TASK STATEMENT => Quote the entries below from the line with "for t, *values" through the line with "scene.view_settings.keyframe_insert(path, frame=frame(t))", both ends included, and only those lines.

RECORD SET =>
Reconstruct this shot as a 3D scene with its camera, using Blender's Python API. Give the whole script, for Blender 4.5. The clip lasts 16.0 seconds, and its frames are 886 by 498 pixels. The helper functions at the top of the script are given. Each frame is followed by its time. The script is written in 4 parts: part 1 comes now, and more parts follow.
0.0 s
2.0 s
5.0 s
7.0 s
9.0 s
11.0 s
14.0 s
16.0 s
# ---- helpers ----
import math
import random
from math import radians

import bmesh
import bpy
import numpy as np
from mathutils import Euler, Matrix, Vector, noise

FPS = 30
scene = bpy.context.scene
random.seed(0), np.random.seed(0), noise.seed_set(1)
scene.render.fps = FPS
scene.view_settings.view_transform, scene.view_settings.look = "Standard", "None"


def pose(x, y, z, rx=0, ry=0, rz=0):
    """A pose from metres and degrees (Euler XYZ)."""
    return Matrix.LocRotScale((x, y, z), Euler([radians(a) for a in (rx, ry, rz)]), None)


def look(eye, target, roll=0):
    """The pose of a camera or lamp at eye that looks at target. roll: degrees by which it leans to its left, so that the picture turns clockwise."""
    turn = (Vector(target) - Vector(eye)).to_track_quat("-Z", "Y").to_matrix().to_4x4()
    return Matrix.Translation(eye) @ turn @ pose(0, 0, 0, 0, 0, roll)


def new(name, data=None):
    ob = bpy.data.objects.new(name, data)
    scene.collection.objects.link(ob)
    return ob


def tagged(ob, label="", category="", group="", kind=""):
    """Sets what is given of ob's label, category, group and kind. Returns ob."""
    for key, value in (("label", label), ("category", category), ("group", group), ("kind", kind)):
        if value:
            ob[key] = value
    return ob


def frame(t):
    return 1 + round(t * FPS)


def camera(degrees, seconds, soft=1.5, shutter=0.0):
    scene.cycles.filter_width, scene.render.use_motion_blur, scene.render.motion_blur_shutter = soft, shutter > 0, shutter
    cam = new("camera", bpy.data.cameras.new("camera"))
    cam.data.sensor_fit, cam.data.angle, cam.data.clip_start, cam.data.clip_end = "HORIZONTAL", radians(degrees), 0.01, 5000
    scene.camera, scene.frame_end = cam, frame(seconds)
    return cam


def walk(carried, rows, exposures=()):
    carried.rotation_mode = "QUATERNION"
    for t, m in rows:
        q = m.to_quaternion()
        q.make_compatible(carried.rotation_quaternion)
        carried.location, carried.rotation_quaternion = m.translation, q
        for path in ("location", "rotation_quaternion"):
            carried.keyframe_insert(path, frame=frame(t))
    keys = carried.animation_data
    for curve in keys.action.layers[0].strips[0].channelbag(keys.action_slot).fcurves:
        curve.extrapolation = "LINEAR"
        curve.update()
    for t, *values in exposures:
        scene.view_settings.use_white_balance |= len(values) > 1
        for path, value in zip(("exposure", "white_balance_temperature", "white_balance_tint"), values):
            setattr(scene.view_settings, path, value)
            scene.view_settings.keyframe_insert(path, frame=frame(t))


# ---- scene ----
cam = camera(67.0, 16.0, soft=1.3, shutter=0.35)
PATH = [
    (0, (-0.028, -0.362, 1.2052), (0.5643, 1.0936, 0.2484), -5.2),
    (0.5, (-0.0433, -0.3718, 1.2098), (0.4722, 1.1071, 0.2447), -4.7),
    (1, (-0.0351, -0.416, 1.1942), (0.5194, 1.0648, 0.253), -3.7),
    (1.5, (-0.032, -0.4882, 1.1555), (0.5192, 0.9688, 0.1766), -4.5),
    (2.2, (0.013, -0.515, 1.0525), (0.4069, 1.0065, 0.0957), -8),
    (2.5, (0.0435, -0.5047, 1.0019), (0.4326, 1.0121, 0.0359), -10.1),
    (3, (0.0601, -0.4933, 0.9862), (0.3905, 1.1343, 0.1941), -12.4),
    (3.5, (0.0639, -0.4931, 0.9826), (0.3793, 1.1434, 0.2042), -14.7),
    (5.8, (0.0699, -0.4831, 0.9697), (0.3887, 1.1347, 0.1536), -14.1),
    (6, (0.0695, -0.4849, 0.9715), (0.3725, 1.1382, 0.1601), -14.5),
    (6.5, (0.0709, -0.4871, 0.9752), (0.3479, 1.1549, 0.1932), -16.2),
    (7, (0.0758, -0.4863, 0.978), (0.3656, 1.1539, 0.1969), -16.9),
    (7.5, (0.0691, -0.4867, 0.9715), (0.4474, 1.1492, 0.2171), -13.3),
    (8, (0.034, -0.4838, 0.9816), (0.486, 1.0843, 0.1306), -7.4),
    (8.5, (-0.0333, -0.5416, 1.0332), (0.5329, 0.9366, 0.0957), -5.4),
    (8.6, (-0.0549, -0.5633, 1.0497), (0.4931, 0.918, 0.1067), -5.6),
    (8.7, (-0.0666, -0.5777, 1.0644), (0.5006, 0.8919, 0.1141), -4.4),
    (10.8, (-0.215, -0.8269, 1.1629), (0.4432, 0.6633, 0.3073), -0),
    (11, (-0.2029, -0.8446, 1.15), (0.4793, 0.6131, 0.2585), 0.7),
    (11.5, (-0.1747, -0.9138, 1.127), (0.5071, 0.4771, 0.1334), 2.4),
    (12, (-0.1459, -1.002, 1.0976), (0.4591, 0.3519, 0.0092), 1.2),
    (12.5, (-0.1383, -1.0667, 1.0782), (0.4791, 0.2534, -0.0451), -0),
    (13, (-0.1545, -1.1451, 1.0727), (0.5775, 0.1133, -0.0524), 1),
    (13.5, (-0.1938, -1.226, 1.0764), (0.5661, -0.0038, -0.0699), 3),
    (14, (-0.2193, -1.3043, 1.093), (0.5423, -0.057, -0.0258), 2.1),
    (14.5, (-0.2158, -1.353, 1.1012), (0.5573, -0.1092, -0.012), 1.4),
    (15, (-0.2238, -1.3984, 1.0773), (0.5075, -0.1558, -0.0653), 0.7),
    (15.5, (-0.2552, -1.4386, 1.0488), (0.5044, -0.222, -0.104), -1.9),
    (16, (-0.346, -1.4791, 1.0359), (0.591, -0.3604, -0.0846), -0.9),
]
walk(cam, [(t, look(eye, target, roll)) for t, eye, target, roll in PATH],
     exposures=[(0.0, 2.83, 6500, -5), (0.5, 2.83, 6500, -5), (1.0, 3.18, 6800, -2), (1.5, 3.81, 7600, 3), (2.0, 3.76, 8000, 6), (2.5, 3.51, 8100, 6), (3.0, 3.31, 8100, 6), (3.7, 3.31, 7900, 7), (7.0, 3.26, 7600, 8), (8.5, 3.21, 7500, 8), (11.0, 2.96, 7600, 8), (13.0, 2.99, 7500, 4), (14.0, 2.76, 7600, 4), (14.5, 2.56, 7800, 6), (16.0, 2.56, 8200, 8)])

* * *

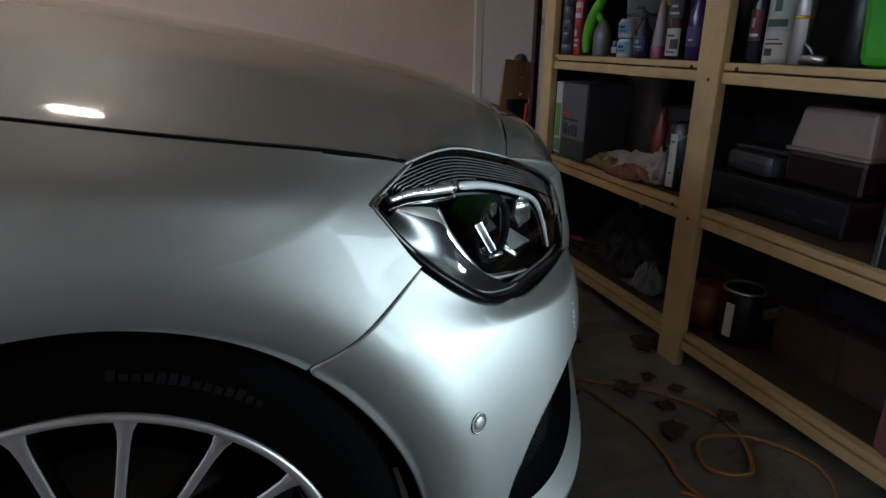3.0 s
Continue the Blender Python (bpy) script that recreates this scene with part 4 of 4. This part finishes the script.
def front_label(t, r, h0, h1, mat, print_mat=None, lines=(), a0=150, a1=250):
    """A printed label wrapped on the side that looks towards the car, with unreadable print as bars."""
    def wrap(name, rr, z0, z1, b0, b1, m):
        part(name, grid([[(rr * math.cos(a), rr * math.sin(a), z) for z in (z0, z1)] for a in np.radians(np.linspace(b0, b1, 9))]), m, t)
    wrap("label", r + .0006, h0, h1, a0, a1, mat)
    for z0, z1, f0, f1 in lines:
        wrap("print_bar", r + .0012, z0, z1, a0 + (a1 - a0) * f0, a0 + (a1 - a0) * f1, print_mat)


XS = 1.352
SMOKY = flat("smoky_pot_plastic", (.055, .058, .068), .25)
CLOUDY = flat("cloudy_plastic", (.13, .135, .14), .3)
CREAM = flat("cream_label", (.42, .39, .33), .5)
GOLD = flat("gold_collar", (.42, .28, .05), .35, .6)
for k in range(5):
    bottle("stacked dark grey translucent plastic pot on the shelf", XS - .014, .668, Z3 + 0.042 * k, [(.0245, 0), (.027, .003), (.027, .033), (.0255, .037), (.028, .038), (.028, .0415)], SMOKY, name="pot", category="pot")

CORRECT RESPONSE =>
    for t, *values in exposures:
        scene.view_settings.use_white_balance |= len(values) > 1
        for path, value in zip(("exposure", "white_balance_temperature", "white_balance_tint"), values):
            setattr(scene.view_settings, path, value)
            scene.view_settings.keyframe_insert(path, frame=frame(t))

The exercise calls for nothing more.